Grosvenor Place (Terrace), Attached Rear Wall To Number 21 And Front Gated Walls
- WRENN ID
- eternal-flint-woodpecker
- Grade
- II
- Local Planning Authority
- Bristol, City of
- Country
- England
- Date first listed
- 4 March 1977
- Type
- Terrace
- Source
- Historic England listing
Description
A terrace of six houses built around 1820 in Clifton, Bristol. The houses are stuccoed with limestone dressings, and have party wall stacks and slate roofs, with a concrete tile mansard roof to number 31. They are arranged with a double-depth plan, and are in a late Georgian style, each house having three storeys and a basement, with a two-window frontage. The terrace is a composed design, with number 31 added to the end.

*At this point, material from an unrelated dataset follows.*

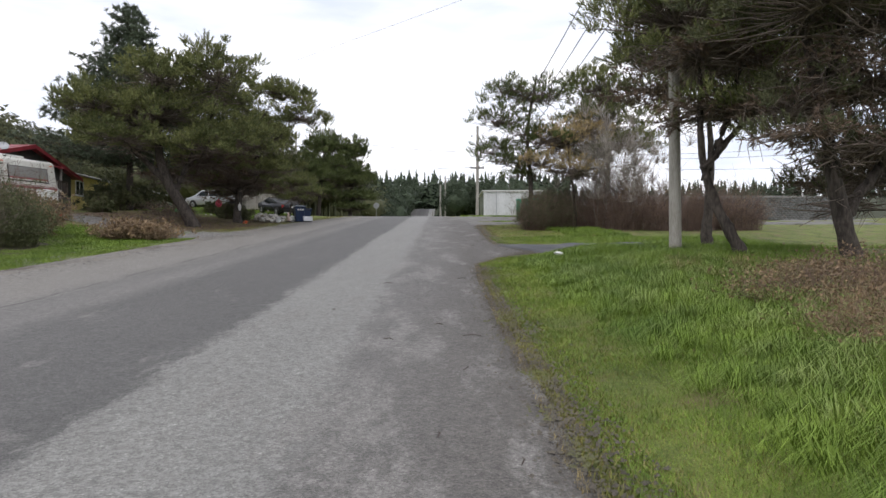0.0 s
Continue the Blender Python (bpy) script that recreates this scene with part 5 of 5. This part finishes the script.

Pilaster strips rise to a moulded coping, and an ashlar pediment adorns number 25. Doorways are on the left-hand side, with number 21 situated in the left return and number 31 featuring a single-storey right-hand porch. The porches have moulded semicircular-arched architraves, fanlights, and recessed six-panel doors. The ground-floor windows are single eight-pane sashes, and the attic windows are four-over-eight pane. Number 31 has a full-height, full-width one-window bow and a dormer window. The interior was not inspected. Attached to the rear garden of number 21 is a wall with a two-centred arched doorway. The front garden is enclosed by ramped walls with capped piers and railings.